> **Objective**: Pull out every line below that contains the word "scene".

> **Task material**:
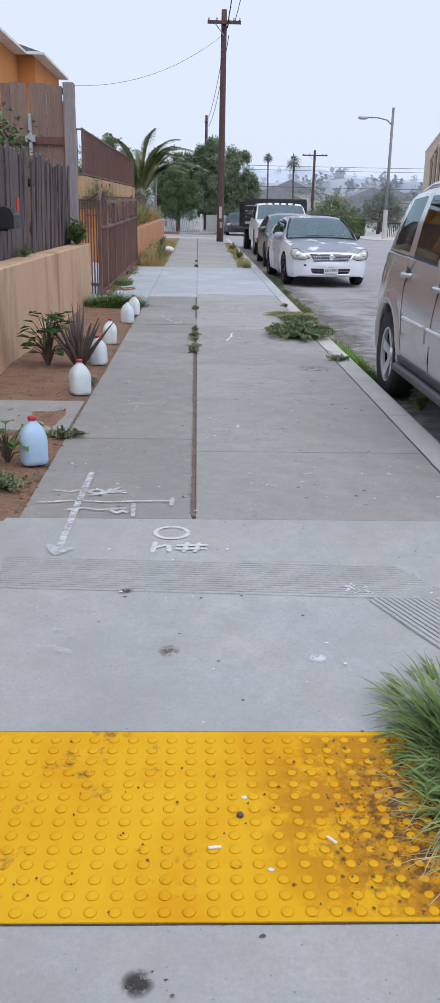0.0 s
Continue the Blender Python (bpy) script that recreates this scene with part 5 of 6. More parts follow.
part("wall_lamp", Geo().lathe([(0.05, -0.15), (0.14, 0), (0.05, 0.12)], 10, pose(6.35, 1.4, 5.95)), BLACK, church)
sign = thing("church_sign", pose(18.45, 69.0, -0.2), "dark notice board with white frame and pale lettering", "sign")
part("board", Geo().box(0, 2.0, -0.03, 0.03, 1.75, 2.75), plain("sign_black", (0.03, 0.028, 0.028), 0.5), sign)
g = Geo()
g.box(-0.1, 2.1, -0.06, 0.05, 1.65, 1.75).box(-0.1, 2.1, -0.06, 0.05, 2.75, 2.85).box(-0.1, 0, -0.06, 0.05, 1.75, 2.75).box(2.0, 2.1, -0.06, 0.05, 1.75, 2.75)
part("frame", g, WHITE, sign)
for z, x0, x1 in ((2.5, 0.2, 1.8), (2.2, 0.3, 1.7), (1.92, 0.6, 1.4)):
    part("lettering_bar", Geo().box(x0, x1, -0.036, -0.031, z, z + 0.13), plain("sign_letter", (0.5, 0.5, 0.48), 0.6), sign)
for x in (0.2, 1.8):
    part("post", Geo().box(x - 0.05, x + 0.05, -0.03, 0.05, -0.1, 1.66), STEEL, sign)
ss = thing("street_sign", pose(19.8, 67.0, -0.2), "blue street name sign on a thin post", "sign")
part("post", Geo().tube([(0, 0, -0.1), (0, 0, 3.4)], 0.035, 8), STEEL, ss)
part("blade", Geo().box(-0.75, 0.35, -0.02, 0.02, 3.02, 3.32), plain("sign_blue", (0.03, 0.13, 0.38), 0.4), ss)
part("lettering_bar", Geo().box(-0.5, 0.2, -0.026, -0.021, 3.12, 3.22), WHITE, ss)


def hedge(x0, x1, y0, y1, z, h, label):
    g = Geo()
    for _ in range(int(900 * (x1 - x0))):
        f = prng.choice("fts")
        x, y, zz = prng.uniform(x0, x1), y0 + prng.gauss(0, 0.05), prng.uniform(0, h)
        if f == "t":
            y, zz = prng.uniform(y0, y1), h + prng.gauss(0, 0.05)
        elif f == "s":
            x, y = prng.choice((x0, x1)) + prng.gauss(0, 0.05), prng.uniform(y0, y1)
        g.leaf((x, y, zz), (prng.gauss(0, 1), prng.gauss(-0.4, 1), prng.gauss(0.3, 1)), (0, 0, 1), 0.16, 0.09)
    hd = thing("hedge", pose(0, 0, z), label, "hedge")
    part("foliage", g, LEAF_DARK, hd)
    part("core", Geo().box(x0 + 0.06, x1 - 0.06, y0 + 0.06, y1 - 0.06, -0.05, h - 0.05, 0.1), LEAF_DARK, hd)


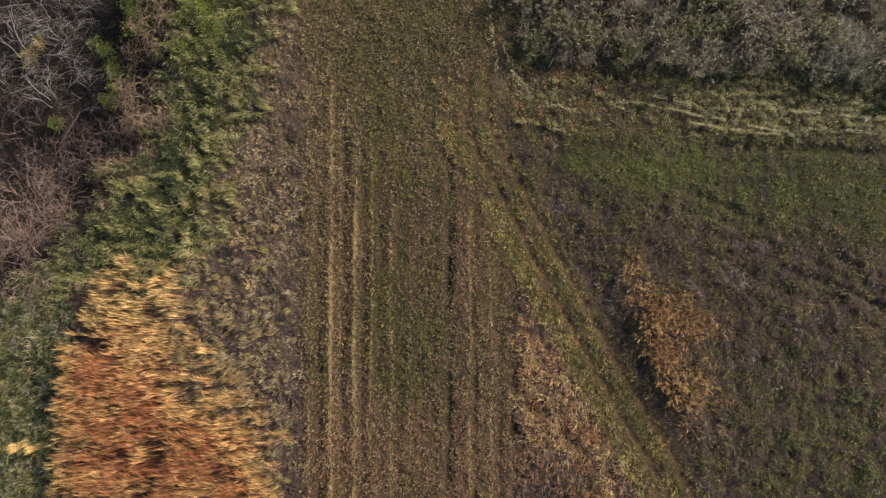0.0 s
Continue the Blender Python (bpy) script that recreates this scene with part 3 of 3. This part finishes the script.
# ---- reeds ----
def reeds(stem, leaf, x, y, z, tall, lean, tone, size=1.0, slant=0.22, thin=1.0):
    """Reed stalks with leaves and plumes that all flag to one side; slant: how far they lean, in radians."""
    n = len(x)
    turn = lean + rng.normal(0, 0.12, n)
    tilt = math.pi / 2 - np.abs(rng.normal(slant, 0.09, n))
    base = np.stack([x, y, z], 1)
    stem.blades(base, turn, tall, tilt, 0.3, 0.02, tone * 0.85, 2)

    def up(u):
        a = tilt - 0.15 * u
        return base + (tall * u)[:, None] * np.stack([np.cos(turn) * np.cos(a), np.sin(turn) * np.cos(a), np.sin(a)], 1)

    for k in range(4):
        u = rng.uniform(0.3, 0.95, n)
        # lower leaves sink to dark rust: shade between tufts put into their colour
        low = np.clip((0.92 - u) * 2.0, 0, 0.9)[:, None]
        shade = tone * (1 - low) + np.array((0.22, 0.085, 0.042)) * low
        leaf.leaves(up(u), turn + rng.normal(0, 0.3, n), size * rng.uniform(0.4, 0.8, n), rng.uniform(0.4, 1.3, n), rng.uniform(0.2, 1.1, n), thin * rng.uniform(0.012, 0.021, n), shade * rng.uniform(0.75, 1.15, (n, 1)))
    # pale gold plumes, lightened further in colour to read as sunlit tips
    for k in range(3):
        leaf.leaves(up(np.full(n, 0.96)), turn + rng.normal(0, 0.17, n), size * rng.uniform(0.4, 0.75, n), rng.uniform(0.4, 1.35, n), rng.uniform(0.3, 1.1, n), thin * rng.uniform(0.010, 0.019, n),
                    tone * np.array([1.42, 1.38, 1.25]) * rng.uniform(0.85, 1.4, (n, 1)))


def reed_tone(n, gold, rust):
    return blend(n, ((0.66, 0.43, 0.165), 1), ((0.40, 0.165, 0.07), rust), ((0.70, 0.51, 0.21), gold)) * rng.uniform(0.8, 1.2, (n, 1))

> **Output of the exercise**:
Continue the Blender Python (bpy) script that recreates this scene with part 5 of 6. More parts follow.
Continue the Blender Python (bpy) script that recreates this scene with part 3 of 3. This part finishes the script.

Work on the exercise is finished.